Warum ist das so? Indem wir dem nach zu denken suchen, werden wir dem Geheimnis
des Gottes nach zu denken haben, den Jesaja gesehen hat – unseres
Gottes.
1. ... Wir fragen zuerst, wer dieser Gott ist. Die
Antwort kann uns der Lobgesang der Seraphim geben – er ist uns ja geläufig als
ein Stück der Abendmahlsliturgie: „Heilig, heilig, heilig ist der Herre
Zebaoth, alle Lande sind seiner Ehre voll.“ Wir sind es gewöhnt – ihn, diesen
Gott in seiner Erhabenheit zu denken, unserer Erfahrung weit entrückt. Das aber
ist nur die eine Seite seines göttlichen Wesens – wie ihn der Prophet schaut
auf dem hohen und erhabenen Stuhl. Die andere Seite seines Wesens heißt: Alle
Lande sind seiner Ehre voll – wir können das auch umkehren und sagen: Was die
Welt erfüllt – das ist seine Ehre, seine Herrlichkeit, und ist damit ein Stück
von ihm selbst. Die unendliche Weite des Sternenhimmels, in dem wir in einer
klaren Nacht schauen, ist seine Ehre! Die Schönheit de Blume, an der wir uns
freuen, ist seine Ehre! Die Gewalt des Sturmes, von dem wir uns ducken, ist
seine Ehre! Und die freundliche Wärme der Sonne, die wir auf unserer Haut
spüren. Die Vielfalt des Lebens auf dieser Erde ist seine Ehre – und erst recht
wir Menschen sind seine Ehre. „Alle Lande sind seiner Ehre voll“ – was diese
Welt füllt, ist seine Ehre. Wir bekennen ihn ja als den Vater, den
Almmächtigen, den Schöpfer des Himmels und der Erde. Aber wir sollen das dann
auch ernst genug nehmen – nicht nur pauschal und allgemein – sondern in seiner
Unmittelbarkeit und Besonderheit, in der es uns begegnet. Und begreifen dann
vielleicht auch, was das heißt, dass dieser „heilig, heilig, heilig“ ist – es
ist seine Ehre, was diese Welt füllt, (und also nicht unser, der Menschen
Eigentum, über das sie nach Belieben verfügen können). Solange wir Gott bloß in
seiner Erhabenheit denken, ist es nicht schwer, ihn gelten zu lassen. Aber
sobald wir sehen, wie er da ist in der Unmittelbarkeit seines Wirkens,
begreifen wir vielleicht doch ein Stück weit das Erschrecken des Propheten –
heilig ist er, Gott, dessen Ehre wir antasten, wo wir uns vergreifen an dem,
was die Erde füllt – nicht zuletzt an den Menschen, die er nach seinem Bild
geschaffen hat. Gott ist nicht fort – weit weg. Er ist nahe in der Fülle
dessen, was seine Ehre ausmacht. So haben wir mit ihm zu tun.
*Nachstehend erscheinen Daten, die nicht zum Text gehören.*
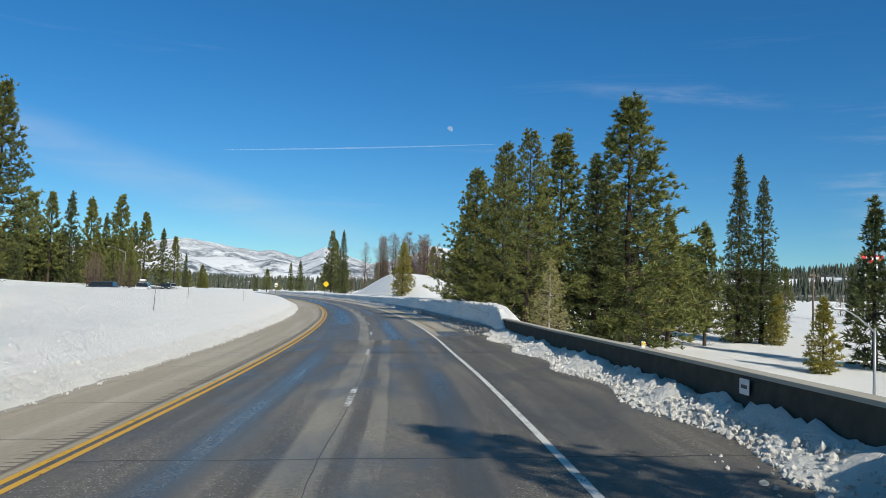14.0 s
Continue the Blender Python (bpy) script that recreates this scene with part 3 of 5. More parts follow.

2. ... Dazu haben wir nun einen zweiten Schritt
in unserer Überlegung zu gehen: Warum
gerät der Prophet in die Situation, von der ich eingangs redete – die Situation
dessen, der sieht und hört und versteht, wo andere blind und taub und
uneinsichtig sind? Die Situation dessen, der sieht, was kommen muss – und doch
mit seiner Warnung nichts erreicht?
Wenn wir so fragen, dann haben wir unsere erste Frage, die
Frage, wer Gott ist, gewiss nicht verlassen. Im Gegenteil, wir gehen dieser
Frage einen Schritt weiter nach: Dieser Gott ist nicht für sich und will nicht
für sich bleiben – seine ehre ist ihm nicht genug gepriesen, wenn sie von den
Seraphin, den Feuerengeln gepriesen wird. Er will Gott gerade der Menschen
sein, der Geschöpfe, die seine Herrlichkeit wahrnehmen und preisen! Darum holt
er den Jesaja auf seine Seite. Darum lässt er ihn nicht zergehen in der Furcht
dessen, der Gott gesehen hat, der weiß: Er gehört zu denen, die Gottes Ehre
angetastet haben, und die darum zurecht von der Heiligkeit dieses Gottes
verzehrt werden, wie Stroh von der Feuersflamme. Wohl berührt ihn das göttliche
Feuer – aber es verzehrt ihn nicht. Es reinigt ihn – es macht seine Lippen rein
und beruft ihn damit zum Träger des Gotteswortes.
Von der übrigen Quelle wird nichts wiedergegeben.